→ Directions for this task:
Look below for the line containing "for curve in" and the line containing "scene.view_settings.keyframe_insert(path, frame=frame(t))"; repeat exactly those two lines and all lines between them, and nothing else.

→ Records for the exercise:
(begin)

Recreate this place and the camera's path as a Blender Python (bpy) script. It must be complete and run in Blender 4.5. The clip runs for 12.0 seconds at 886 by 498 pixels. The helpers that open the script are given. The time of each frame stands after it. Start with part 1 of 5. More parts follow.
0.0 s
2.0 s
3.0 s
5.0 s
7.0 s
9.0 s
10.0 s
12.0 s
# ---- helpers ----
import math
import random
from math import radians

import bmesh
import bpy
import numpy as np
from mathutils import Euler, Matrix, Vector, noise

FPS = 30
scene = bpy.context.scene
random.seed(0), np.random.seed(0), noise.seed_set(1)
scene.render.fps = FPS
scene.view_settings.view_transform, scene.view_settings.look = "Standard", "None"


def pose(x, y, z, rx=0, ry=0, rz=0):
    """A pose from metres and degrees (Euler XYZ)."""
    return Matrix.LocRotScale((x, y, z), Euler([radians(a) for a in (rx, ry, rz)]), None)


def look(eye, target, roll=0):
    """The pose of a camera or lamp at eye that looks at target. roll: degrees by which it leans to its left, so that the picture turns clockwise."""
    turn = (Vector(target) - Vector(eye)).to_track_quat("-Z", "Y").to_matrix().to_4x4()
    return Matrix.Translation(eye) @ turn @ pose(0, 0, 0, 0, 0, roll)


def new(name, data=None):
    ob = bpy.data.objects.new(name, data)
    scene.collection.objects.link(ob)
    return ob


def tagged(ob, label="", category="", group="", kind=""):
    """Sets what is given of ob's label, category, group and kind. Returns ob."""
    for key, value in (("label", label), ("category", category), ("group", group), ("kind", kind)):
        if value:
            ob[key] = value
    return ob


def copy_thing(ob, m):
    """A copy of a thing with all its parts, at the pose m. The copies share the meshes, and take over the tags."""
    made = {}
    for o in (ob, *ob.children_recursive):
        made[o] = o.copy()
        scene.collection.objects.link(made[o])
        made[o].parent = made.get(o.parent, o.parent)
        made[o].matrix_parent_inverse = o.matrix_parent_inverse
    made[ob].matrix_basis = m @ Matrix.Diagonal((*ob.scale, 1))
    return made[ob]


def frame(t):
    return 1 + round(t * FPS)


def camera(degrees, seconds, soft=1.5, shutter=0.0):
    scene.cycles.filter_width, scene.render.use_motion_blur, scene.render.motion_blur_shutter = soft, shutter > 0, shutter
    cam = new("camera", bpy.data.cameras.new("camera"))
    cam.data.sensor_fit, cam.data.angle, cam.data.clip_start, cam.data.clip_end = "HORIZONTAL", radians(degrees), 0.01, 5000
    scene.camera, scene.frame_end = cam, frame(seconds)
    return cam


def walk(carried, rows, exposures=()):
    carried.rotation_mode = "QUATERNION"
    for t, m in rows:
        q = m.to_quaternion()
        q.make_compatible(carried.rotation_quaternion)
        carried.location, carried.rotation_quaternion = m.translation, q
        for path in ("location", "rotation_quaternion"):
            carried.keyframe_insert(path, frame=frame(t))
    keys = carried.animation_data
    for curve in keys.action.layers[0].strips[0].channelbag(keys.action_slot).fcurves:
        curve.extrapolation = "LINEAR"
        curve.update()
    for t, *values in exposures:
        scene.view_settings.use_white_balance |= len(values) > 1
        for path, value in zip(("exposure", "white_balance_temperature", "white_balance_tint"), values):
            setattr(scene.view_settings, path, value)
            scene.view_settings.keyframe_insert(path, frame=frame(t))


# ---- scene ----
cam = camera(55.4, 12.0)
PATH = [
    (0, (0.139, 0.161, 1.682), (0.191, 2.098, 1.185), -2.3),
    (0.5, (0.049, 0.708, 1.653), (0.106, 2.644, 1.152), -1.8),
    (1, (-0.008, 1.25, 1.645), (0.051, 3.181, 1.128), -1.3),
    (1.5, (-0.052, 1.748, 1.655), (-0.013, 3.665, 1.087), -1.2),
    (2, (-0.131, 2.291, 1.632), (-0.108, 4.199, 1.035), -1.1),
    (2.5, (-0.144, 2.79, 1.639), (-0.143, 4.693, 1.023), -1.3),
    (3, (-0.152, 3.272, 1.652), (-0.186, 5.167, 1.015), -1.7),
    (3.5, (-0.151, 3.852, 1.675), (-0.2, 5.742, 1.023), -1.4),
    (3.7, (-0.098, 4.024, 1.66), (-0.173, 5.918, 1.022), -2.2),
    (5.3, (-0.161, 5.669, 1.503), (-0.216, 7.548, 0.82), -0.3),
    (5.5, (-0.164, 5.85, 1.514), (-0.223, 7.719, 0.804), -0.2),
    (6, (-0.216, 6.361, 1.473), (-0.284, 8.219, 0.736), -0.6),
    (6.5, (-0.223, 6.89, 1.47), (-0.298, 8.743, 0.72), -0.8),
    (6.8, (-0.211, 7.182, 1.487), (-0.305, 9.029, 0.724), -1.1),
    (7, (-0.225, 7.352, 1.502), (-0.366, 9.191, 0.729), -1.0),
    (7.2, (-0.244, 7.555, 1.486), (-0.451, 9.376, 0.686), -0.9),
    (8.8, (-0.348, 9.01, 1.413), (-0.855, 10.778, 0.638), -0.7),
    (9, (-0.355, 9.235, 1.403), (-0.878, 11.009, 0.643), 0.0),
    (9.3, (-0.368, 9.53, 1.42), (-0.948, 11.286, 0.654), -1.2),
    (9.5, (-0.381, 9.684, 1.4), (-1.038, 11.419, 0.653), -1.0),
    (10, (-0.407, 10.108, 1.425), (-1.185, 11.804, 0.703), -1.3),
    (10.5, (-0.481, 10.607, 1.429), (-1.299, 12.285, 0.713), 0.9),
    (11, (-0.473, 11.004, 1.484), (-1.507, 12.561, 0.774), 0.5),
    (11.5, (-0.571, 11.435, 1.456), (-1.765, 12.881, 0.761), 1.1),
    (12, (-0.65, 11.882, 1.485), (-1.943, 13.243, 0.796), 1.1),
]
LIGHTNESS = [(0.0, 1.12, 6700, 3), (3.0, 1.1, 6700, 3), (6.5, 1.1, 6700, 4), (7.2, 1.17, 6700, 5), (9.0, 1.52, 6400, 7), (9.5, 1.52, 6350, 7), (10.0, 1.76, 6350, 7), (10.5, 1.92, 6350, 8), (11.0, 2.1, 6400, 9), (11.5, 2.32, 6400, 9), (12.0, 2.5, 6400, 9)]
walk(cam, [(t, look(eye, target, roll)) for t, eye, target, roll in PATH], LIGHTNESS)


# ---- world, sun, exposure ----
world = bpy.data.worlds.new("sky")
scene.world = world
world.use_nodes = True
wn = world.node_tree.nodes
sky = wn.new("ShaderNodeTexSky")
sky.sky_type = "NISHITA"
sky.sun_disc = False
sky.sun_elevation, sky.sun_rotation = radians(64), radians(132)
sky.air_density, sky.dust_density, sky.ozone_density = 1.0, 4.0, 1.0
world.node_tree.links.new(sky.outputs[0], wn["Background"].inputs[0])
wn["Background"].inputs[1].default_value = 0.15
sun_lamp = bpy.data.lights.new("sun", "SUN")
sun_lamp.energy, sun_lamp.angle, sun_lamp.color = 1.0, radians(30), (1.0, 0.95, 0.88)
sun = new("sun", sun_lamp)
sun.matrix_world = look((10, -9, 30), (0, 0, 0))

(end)
(begin)

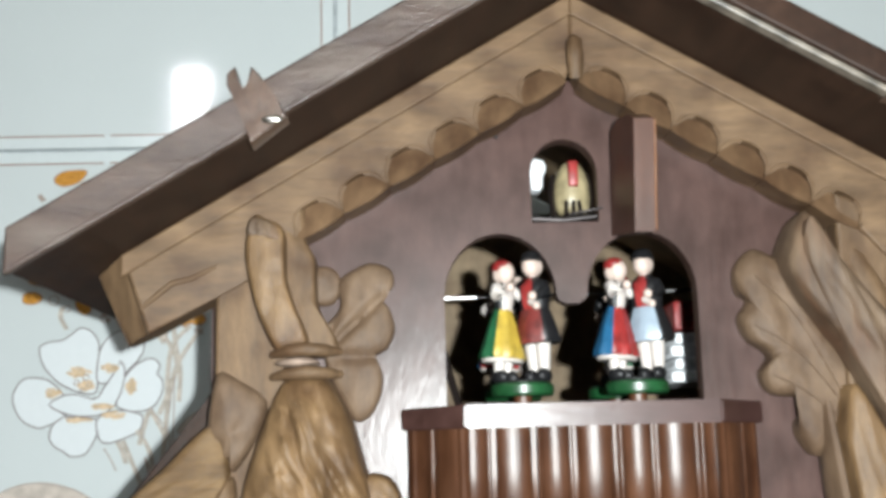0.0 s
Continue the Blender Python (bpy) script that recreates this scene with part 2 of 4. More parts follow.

(end)

→ Task answer:
    for curve in keys.action.layers[0].strips[0].channelbag(keys.action_slot).fcurves:
        curve.extrapolation = "LINEAR"
        curve.update()
    for t, *values in exposures:
        scene.view_settings.use_white_balance |= len(values) > 1
        for path, value in zip(("exposure", "white_balance_temperature", "white_balance_tint"), values):
            setattr(scene.view_settings, path, value)
            scene.view_settings.keyframe_insert(path, frame=frame(t))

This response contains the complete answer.